## TO BE DONE
Track down every line below that holds "with" and copy it.

* start DATA LINES *

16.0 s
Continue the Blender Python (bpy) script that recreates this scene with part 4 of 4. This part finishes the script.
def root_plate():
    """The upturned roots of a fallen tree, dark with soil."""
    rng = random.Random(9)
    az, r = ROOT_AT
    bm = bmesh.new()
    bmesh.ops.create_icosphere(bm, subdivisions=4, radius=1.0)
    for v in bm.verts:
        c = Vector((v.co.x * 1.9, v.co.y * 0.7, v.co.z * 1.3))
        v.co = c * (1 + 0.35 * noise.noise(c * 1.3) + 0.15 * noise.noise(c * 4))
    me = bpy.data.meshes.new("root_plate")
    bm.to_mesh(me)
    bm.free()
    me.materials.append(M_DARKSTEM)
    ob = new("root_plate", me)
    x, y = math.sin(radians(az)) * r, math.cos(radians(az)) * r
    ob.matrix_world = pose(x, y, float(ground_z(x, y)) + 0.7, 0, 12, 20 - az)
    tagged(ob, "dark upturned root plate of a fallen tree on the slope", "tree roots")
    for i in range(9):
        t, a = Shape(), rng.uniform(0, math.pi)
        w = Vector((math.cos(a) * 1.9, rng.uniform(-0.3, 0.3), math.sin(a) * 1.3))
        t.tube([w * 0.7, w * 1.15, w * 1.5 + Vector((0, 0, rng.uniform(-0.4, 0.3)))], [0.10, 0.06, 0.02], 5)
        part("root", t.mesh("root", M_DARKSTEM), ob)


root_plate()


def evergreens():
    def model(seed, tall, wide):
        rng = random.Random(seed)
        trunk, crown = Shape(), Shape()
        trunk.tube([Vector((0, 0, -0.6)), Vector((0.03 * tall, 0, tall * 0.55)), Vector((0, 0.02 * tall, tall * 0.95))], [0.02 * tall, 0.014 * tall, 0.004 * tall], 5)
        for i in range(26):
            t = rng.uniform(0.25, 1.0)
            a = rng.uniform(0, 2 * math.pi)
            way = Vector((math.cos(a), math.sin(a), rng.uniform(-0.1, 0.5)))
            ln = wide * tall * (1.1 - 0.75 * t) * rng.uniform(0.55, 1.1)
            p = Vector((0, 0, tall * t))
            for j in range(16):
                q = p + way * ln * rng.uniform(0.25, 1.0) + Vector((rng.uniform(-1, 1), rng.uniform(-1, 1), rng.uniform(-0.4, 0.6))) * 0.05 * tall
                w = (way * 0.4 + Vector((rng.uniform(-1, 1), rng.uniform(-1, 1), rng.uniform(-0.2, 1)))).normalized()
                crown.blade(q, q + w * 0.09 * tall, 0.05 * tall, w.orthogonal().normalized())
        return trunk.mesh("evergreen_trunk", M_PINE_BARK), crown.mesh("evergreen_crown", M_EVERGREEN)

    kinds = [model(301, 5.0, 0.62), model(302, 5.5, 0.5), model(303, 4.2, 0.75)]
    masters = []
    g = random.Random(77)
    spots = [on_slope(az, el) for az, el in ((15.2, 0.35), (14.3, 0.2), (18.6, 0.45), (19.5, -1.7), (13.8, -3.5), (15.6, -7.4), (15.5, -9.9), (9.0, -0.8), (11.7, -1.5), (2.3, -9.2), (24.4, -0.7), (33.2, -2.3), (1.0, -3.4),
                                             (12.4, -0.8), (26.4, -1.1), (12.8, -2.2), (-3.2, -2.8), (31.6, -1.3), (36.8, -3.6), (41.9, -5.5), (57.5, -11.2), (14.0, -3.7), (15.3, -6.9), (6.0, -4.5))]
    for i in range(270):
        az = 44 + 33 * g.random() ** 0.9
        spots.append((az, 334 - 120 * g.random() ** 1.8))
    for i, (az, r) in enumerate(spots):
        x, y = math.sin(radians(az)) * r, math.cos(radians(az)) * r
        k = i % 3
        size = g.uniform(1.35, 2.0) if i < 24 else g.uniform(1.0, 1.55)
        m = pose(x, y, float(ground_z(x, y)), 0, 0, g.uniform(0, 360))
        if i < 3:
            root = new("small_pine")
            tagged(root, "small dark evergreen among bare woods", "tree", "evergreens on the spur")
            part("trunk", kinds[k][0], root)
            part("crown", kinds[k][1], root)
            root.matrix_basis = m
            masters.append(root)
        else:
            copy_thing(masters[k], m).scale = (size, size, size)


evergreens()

* end DATA LINES *

## TASK ANSWER
Continue the Blender Python (bpy) script that recreates this scene with part 4 of 4. This part finishes the script.
    """The upturned roots of a fallen tree, dark with soil."""